Below are some records; give them all again exactly, but not the pictures.

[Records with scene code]
((
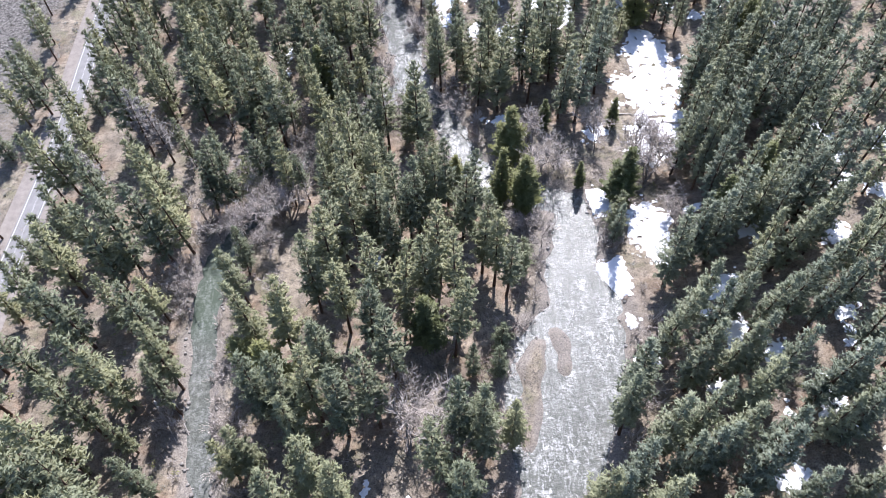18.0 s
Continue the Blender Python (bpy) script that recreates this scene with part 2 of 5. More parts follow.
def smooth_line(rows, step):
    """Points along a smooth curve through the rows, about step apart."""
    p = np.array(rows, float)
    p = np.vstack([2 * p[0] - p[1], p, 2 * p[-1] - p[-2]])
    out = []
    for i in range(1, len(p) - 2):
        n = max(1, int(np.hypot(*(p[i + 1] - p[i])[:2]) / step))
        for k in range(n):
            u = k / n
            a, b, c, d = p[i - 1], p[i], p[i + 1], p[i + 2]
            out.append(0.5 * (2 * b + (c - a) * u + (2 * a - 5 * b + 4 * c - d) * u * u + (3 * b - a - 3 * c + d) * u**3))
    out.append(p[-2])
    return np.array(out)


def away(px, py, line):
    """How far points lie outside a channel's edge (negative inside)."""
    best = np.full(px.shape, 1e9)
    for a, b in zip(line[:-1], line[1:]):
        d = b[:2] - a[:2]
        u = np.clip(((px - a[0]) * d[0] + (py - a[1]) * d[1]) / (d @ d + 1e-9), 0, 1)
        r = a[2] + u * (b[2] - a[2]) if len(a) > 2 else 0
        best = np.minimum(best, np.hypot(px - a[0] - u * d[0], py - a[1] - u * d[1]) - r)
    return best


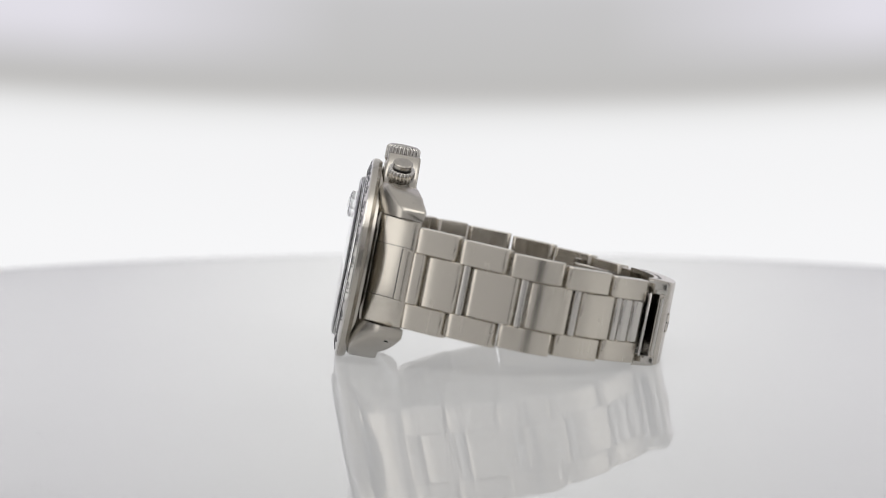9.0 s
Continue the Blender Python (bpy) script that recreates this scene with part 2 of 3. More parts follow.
))
_Task output:_
18.0 s
Continue the Blender Python (bpy) script that recreates this scene with part 2 of 5. More parts follow.
def smooth_line(rows, step):
    """Points along a smooth curve through the rows, about step apart."""
    p = np.array(rows, float)
    p = np.vstack([2 * p[0] - p[1], p, 2 * p[-1] - p[-2]])
    out = []
    for i in range(1, len(p) - 2):
        n = max(1, int(np.hypot(*(p[i + 1] - p[i])[:2]) / step))
        for k in range(n):
            u = k / n
            a, b, c, d = p[i - 1], p[i], p[i + 1], p[i + 2]
            out.append(0.5 * (2 * b + (c - a) * u + (2 * a - 5 * b + 4 * c - d) * u * u + (3 * b - a - 3 * c + d) * u**3))
    out.append(p[-2])
    return np.array(out)


def away(px, py, line):
    """How far points lie outside a channel's edge (negative inside)."""
    best = np.full(px.shape, 1e9)
    for a, b in zip(line[:-1], line[1:]):
        d = b[:2] - a[:2]
        u = np.clip(((px - a[0]) * d[0] + (py - a[1]) * d[1]) / (d @ d + 1e-9), 0, 1)
        r = a[2] + u * (b[2] - a[2]) if len(a) > 2 else 0
        best = np.minimum(best, np.hypot(px - a[0] - u * d[0], py - a[1] - u * d[1]) - r)
    return best


9.0 s
Continue the Blender Python (bpy) script that recreates this scene with part 2 of 3. More parts follow.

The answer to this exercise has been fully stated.